Magic Mirror: What wouldst thou know, my Queen?
Queen: Magic Mirror on the wall, who is the fairest one of all?
Magic Mirror: Famed is thy beauty, Majesty. But hold, a lovely maid I see. Rags cannot hide her gentle grace. Alas, she is more fair than thee.
Snow White (1937)
In Snow White, the wicked Queen is determined on being the most beautiful in the land. The Queen takes this obsession to the extreme and orders her huntsman to take Snow White to the woods, kill her and bring back her heart as proof – or, as in the more gruesome original tale from the Brothers Grimm, her lungs and liver. But, despite all the Queen’s power and terrifying witchcraft, the Magic Mirror tells it as it is.
Earlier today I was reminded of this video, below, which originally made the headlines in the Washington Post back in 2014. The video depicts a professional development session in Chicago, USA as recorded – presumably surreptitiously – by one of the participants. Now, I’ve attended some pretty dire professional development sessions in my time, but, if this video portrays accurately what was going on in Chicago, it takes the biscuit by a country mile. Take a look for yourself:
The worst case scenario is that this is indeed how the professional event unfolded. The best case scenario is that these teachers are simply practising some of the new strategies they have learnt during this professional development event. The sort of strategies that when put to use in schools might make lessons look like this:
Now, it may be that you see nothing wrong in neither of these two videos. It may be that chanting in this way is normal practice for you and that you think that, despite the growing doubts about the effectiveness of schools which rely on kind of approach, it is a worthwhile activity in your setting. I won’t argue with you. If it works for you, who am I to say?
However – and I am glad you asked – personally, I suspect this kind of strategy probably falls under the category of what Dylan Wiliams calls “teaching that looks impressive” but actually has little impact on outcomes. Folks who use these techniques regularly may be just kidding themselves that children are learning better because they are doing exactly as instructed, in perfect choreography. Time will tell, I suppose.
However, what struck me the most was the unanimously negative reaction the Chicago professional development video received from teachers, who, all over the globe, immediately decried the lack of professionalism, the infantilisation of teachers and the appallingly poor teacher training to which these poor teachers were made subject. Teachers should not be demeaned like this. This is clearly why teachers are “going out of their minds”. No wonder we have teacher recruitment and retention problems, concluded the horrified reviewers.
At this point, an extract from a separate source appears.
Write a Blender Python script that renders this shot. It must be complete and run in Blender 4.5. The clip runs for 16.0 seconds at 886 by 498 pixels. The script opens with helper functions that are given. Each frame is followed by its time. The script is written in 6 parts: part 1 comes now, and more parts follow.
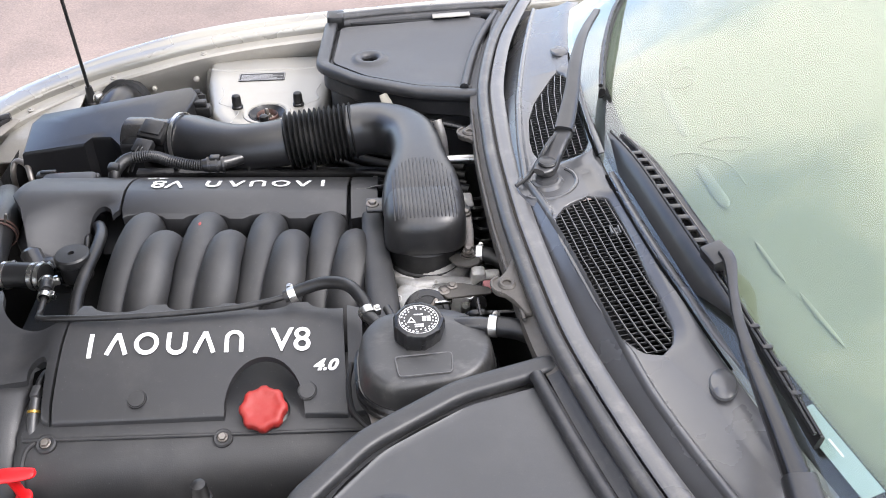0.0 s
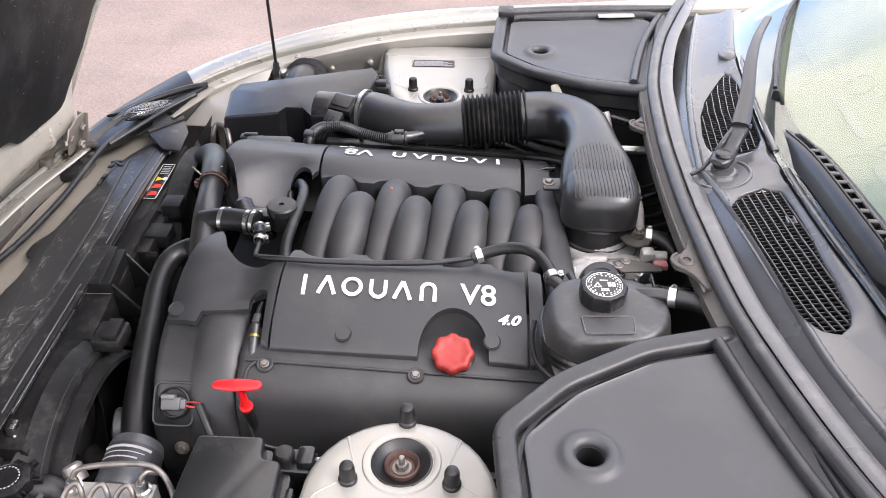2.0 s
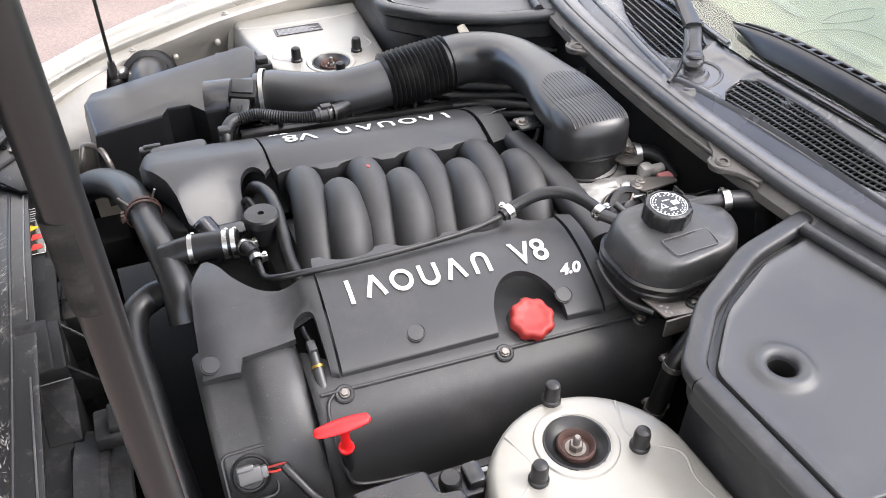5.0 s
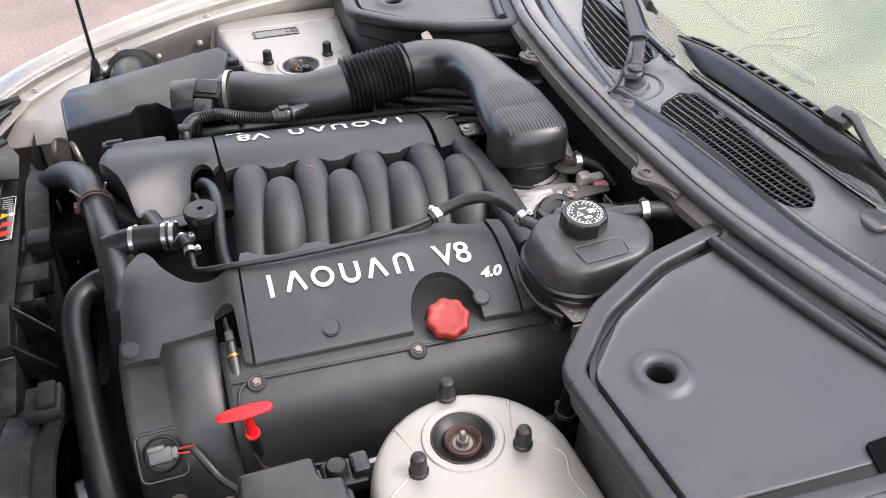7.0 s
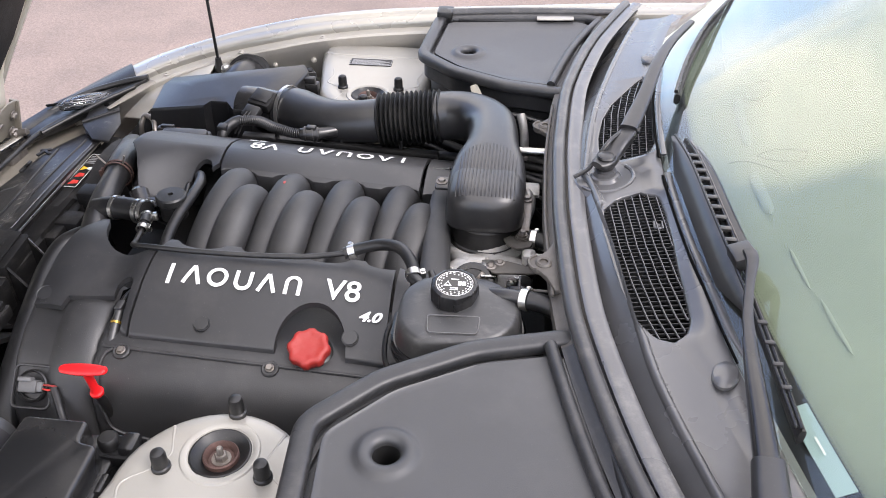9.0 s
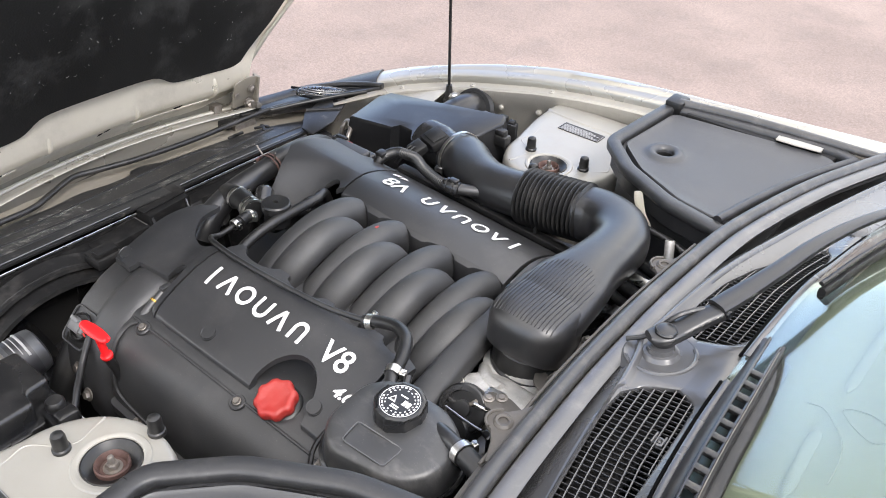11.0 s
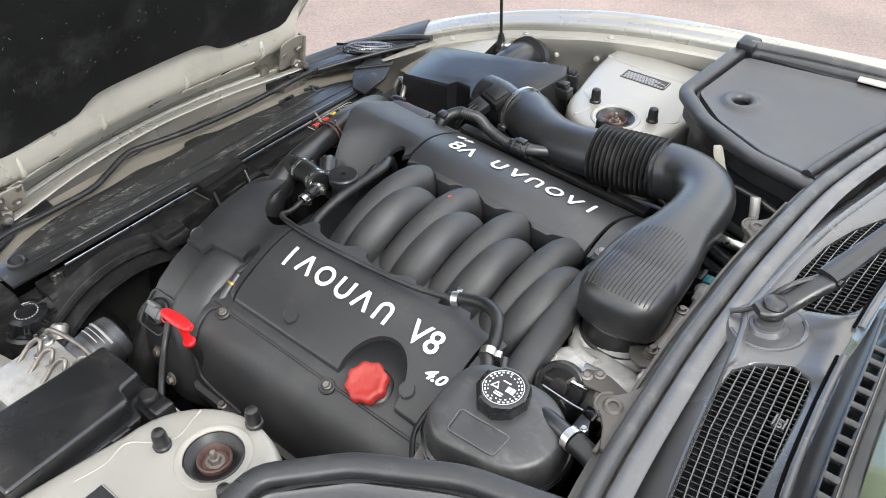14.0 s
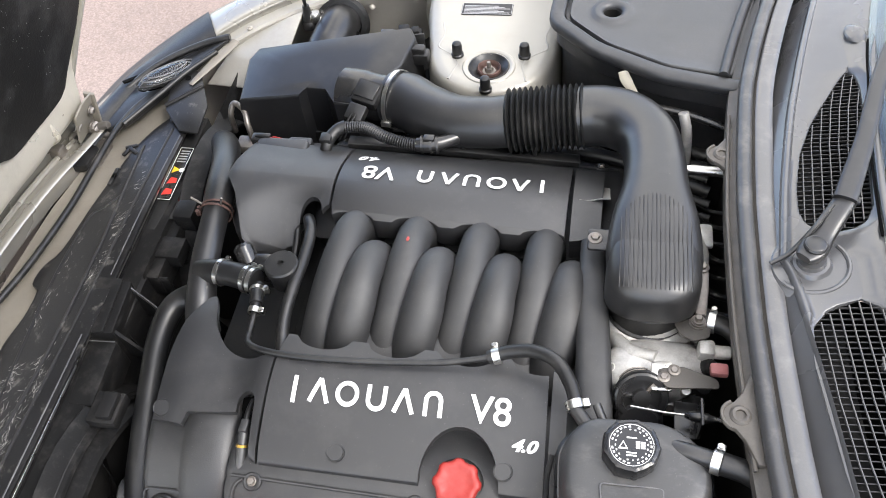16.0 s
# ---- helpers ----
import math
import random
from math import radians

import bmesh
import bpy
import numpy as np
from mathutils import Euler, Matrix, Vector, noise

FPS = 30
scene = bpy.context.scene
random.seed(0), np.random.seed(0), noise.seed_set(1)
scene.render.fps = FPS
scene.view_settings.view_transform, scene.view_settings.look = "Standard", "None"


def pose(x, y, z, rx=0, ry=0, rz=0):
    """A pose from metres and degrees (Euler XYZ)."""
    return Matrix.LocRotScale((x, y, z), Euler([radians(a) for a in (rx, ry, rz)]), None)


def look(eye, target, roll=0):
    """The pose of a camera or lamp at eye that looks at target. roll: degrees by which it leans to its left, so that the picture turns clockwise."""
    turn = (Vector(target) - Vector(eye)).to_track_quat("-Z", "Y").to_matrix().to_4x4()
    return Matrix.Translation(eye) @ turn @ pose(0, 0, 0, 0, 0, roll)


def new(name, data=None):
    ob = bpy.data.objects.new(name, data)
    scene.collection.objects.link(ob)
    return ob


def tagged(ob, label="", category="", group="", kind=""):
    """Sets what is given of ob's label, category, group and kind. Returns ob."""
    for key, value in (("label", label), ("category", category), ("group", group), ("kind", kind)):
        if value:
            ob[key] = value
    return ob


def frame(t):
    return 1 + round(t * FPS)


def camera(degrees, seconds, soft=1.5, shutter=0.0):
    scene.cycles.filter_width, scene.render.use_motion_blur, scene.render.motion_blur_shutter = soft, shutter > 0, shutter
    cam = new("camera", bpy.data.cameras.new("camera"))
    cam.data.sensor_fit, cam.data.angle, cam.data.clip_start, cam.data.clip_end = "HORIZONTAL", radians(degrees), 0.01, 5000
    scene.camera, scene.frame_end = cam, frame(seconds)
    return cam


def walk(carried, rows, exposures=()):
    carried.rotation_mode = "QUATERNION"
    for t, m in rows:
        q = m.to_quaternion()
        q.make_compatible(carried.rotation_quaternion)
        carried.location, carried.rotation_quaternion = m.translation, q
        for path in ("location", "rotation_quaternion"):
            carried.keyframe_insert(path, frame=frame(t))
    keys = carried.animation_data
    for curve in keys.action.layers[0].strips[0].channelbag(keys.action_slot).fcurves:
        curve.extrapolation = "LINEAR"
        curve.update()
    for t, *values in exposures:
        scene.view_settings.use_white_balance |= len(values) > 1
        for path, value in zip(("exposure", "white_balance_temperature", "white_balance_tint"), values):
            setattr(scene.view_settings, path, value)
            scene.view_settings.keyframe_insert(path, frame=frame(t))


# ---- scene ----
cam = camera(57.2, 16.0, soft=0.95)
PATH = [
    (0, (0.24, -1.094, 1.621), (0.384, 0.49, 0.408), 0.0),
    (0.5, (0.214, -1.113, 1.63), (0.213, 0.479, 0.42), 0.3),
    (1, (0.189, -1.129, 1.636), (0.116, 0.455, 0.417), -0.2),
    (1.5, (0.14, -1.17, 1.644), (0.051, 0.418, 0.43), -0.1),
    (2, (0.08, -1.218, 1.643), (0.015, 0.379, 0.441), 0.4),
    (2.5, (0.015, -1.248, 1.643), (-0.01, 0.352, 0.443), 0.2),
    (3, (-0.062, -1.225, 1.629), (-0.046, 0.367, 0.419), 0.2),
    (3.5, (-0.163, -1.135, 1.611), (-0.09, 0.449, 0.392), 0.1),
    (4, (-0.247, -1.078, 1.589), (-0.048, 0.483, 0.355), 0.7),
    (4.5, (-0.325, -1.051, 1.581), (0.082, 0.449, 0.322), 0.7),
    (5, (-0.381, -1.035, 1.572), (0.206, 0.395, 0.303), 0.6),
    (5.2, (-0.396, -1.031, 1.573), (0.236, 0.378, 0.302), 0.5),
    (7.3, (-0.165, -1.163, 1.601), (0.262, 0.332, 0.342), 0.1),
    (7.5, (-0.118, -1.181, 1.599), (0.255, 0.335, 0.348), 0.0),
    (8, (0.009, -1.186, 1.599), (0.25, 0.374, 0.37), 0.1),
    (8.5, (0.177, -1.198, 1.609), (0.237, 0.4, 0.407), -0.4),
    (8.7, (0.254, -1.207, 1.614), (0.224, 0.4, 0.424), -0.2),
    (10.8, (0.733, -0.873, 1.639), (-0.178, 0.479, 0.481), 3.1),
    (11, (0.757, -0.837, 1.647), (-0.221, 0.462, 0.483), 2.9),
    (11.5, (0.788, -0.778, 1.656), (-0.284, 0.417, 0.463), 2.9),
    (12, (0.815, -0.726, 1.657), (-0.3, 0.379, 0.418), 2.5),
    (12.5, (0.838, -0.693, 1.66), (-0.3, 0.349, 0.387), 2.1),
    (13, (0.84, -0.675, 1.666), (-0.31, 0.342, 0.385), 1.3),
    (13.5, (0.781, -0.729, 1.664), (-0.32, 0.331, 0.373), 1.1),
    (14, (0.64, -0.842, 1.674), (-0.316, 0.344, 0.378), -0.8),
    (14.5, (0.475, -0.894, 1.7), (-0.266, 0.454, 0.422), -4.1),
    (15, (0.367, -0.848, 1.751), (-0.192, 0.554, 0.438), -6.3),
    (15.5, (0.279, -0.773, 1.782), (-0.164, 0.553, 0.352), -7.4),
    (16, (0.205, -0.715, 1.823), (-0.131, 0.474, 0.251), -8.5),
]
walk(cam, [(t, look(eye, target, roll)) for t, eye, target, roll in PATH], exposures=[
    (0.0, 0.84, 6620, 12), (1.5, 0.93, 6780, 16), (2.5, 0.86, 6820, 15), (4.0, 0.93, 6800, 14), (5.0, 1.04, 6800, 12), (7.5, 0.74, 6780, 15), (8.5, 0.68, 6720, 15), (11.0, 0.88, 6780, 10), (12.5, 0.92, 6780, 7), (13.5, 0.84, 6750, 6), (14.5, 0.83, 6720, 6), (15.5, 0.65, 6680, 6), (16.0, 1.00, 6780, 9)])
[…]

Yet groups of schools in the US, such as KIPP or Uncommon Schools, populate the internet with videos in which adults treat children to precisely this kind of learning presumably routinely and hardly anyone bats an eyelid. Of course, you could reasonably say that it is ok for children to learn like this because they are children, and that, therefore, the comparison is not valid. You may be right. It may be that I’m wrong and that these techniques will solve our recruitment and retention crisis – though I would worry they would do so by attracting the sort of teacher who thinks teaching can be distilled into a little bottle labelled “take twice a day and teach like a champion”.
But, I did wonder if the negative reaction to the Chicago teacher training video could be more easily explained by asking: Did we look in the mirror? And did the mirror tell it as it is?
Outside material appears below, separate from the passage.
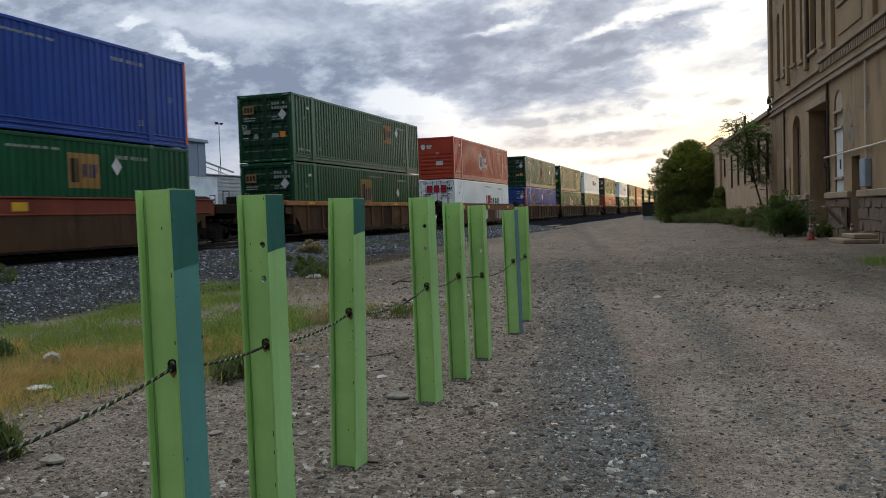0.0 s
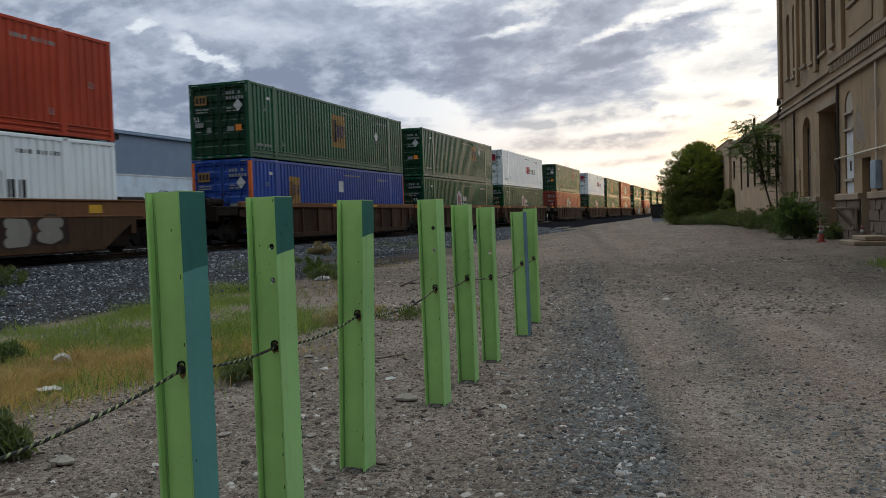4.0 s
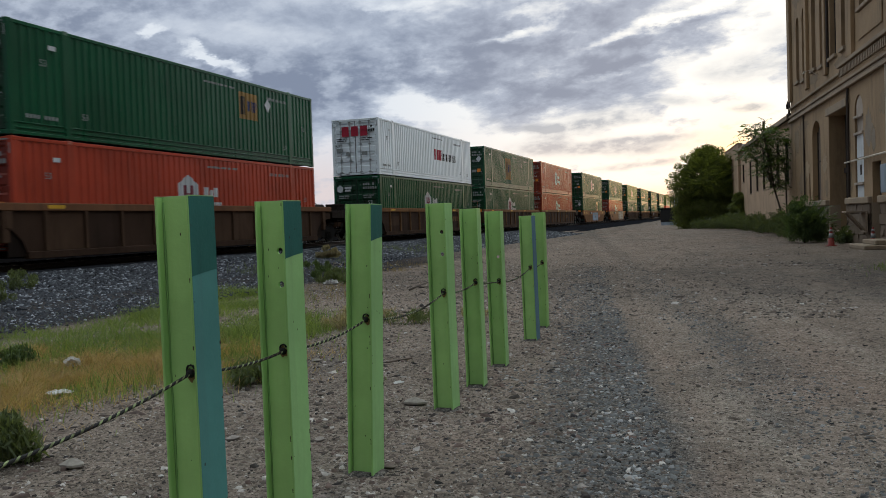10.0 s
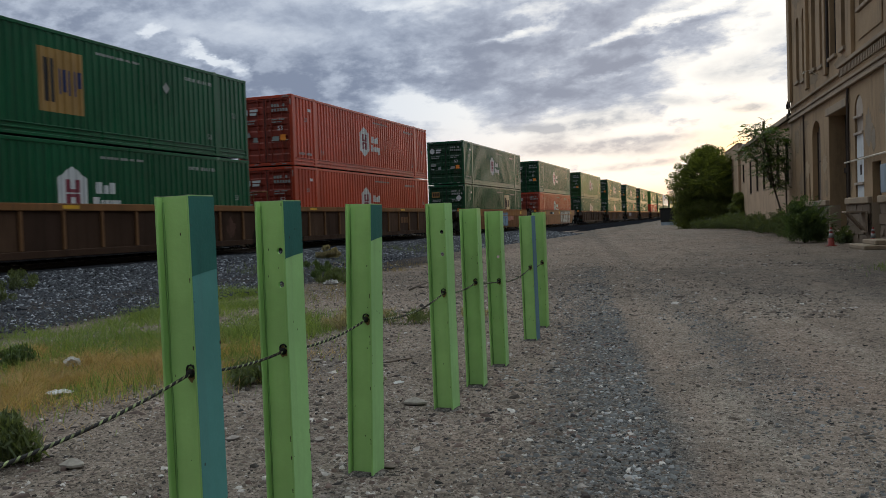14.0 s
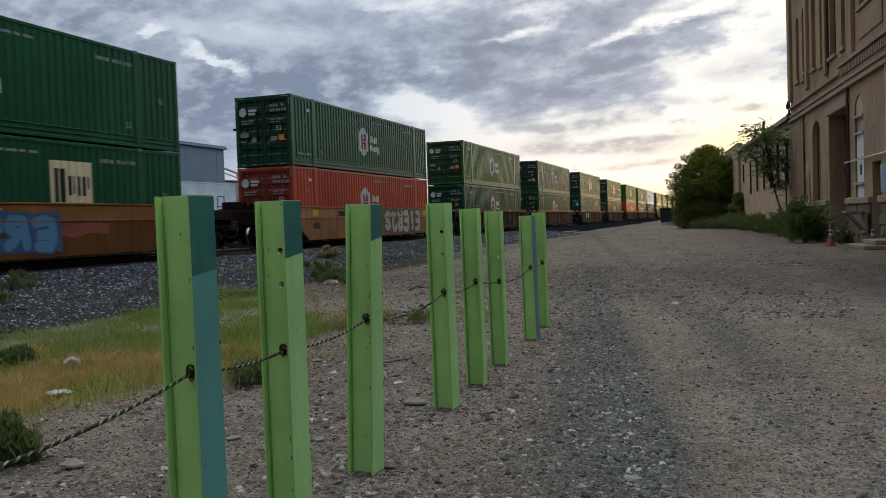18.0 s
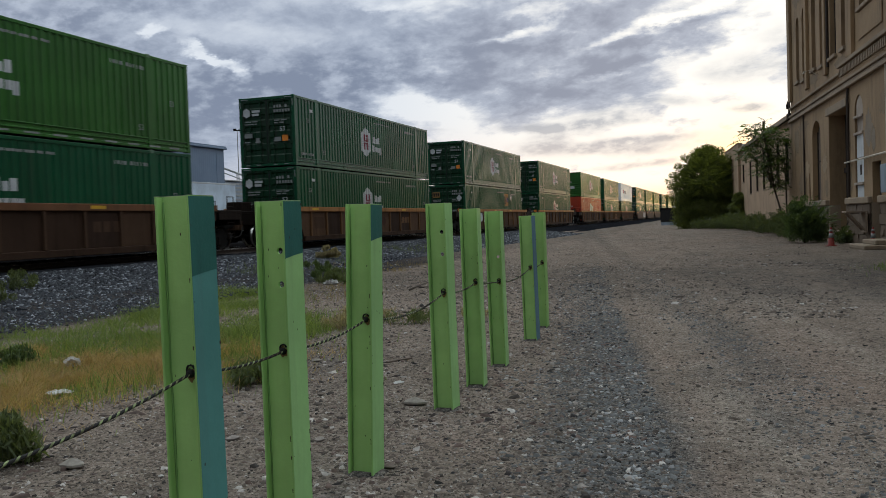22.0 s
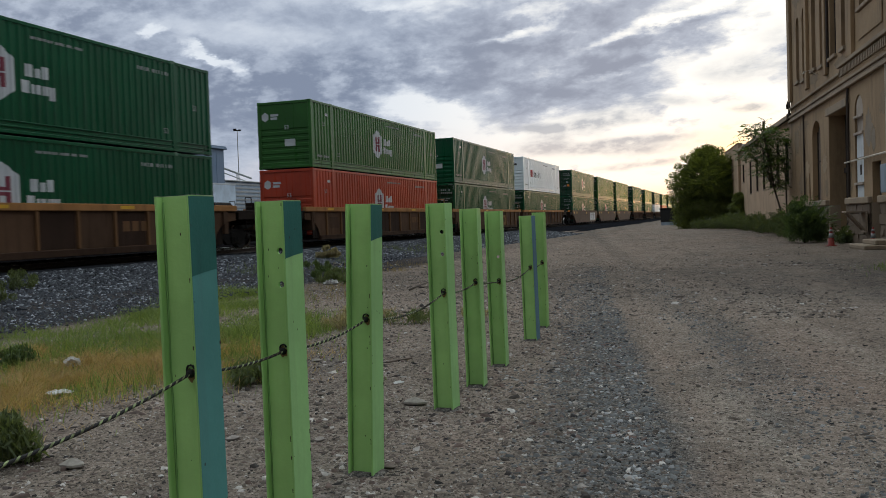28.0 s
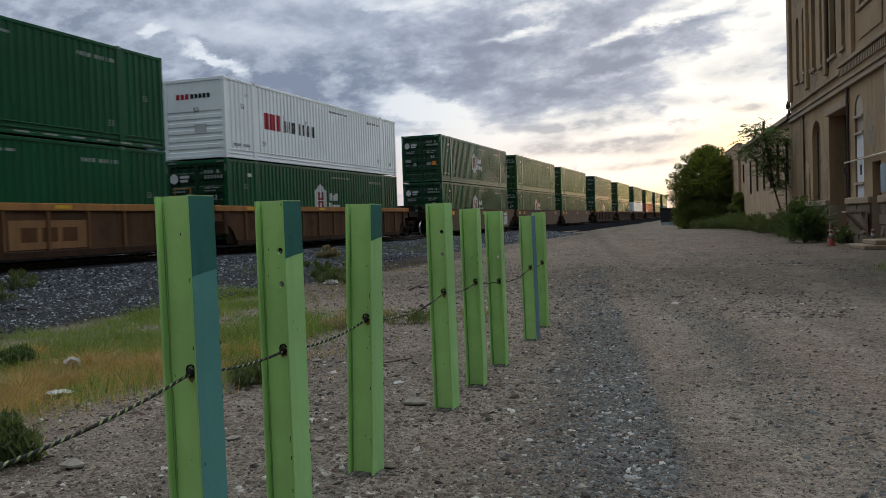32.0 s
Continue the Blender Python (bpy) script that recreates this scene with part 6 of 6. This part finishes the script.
LEAF = leafy("dull_green_leaves", (0.042, 0.058, 0.014), (0.185, 0.220, 0.048))
LEAF_DARK = leafy("dark_green_leaves", (0.026, 0.046, 0.013), (0.100, 0.150, 0.040))
WEED = leafy("grey_green_weeds", (0.038, 0.056, 0.020), (0.122, 0.152, 0.058))
GRASS = leafy("fresh_grass", (0.068, 0.112, 0.026), (0.225, 0.295, 0.080), 0.7)
DRY = leafy("dry_straw_grass", (0.175, 0.115, 0.045), (0.53, 0.385, 0.175), 0.75)
HAY = leafy("dull_hay", (0.120, 0.088, 0.042), (0.300, 0.235, 0.120), 0.8)
STRAW = leafy("bleached_straw", (0.16, 0.135, 0.085), (0.34, 0.295, 0.190), 0.8)
BARK = plain("grey_brown_bark", (0.075, 0.058, 0.045), 0.9, 0, 10, 0.01)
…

Queen: Magic Mirror on the wall, who now is the fairest one of all?
Magic Mirror: Over the seven jewelled hills, beyond the seventh fall, in the cottage of the seven dwarfs, dwells Snow White, fairest one of all.
Queen: Snow White lies dead in the forest. The huntsman has brought me proof. [holds up her opened box] Behold, her heart.
Magic Mirror: Snow White still lives, the fairest in the land. ‘Tis the heart of a pig you hold in your hand.
Queen: [repulsed] The heart of a pig?! Then I’ve been tricked!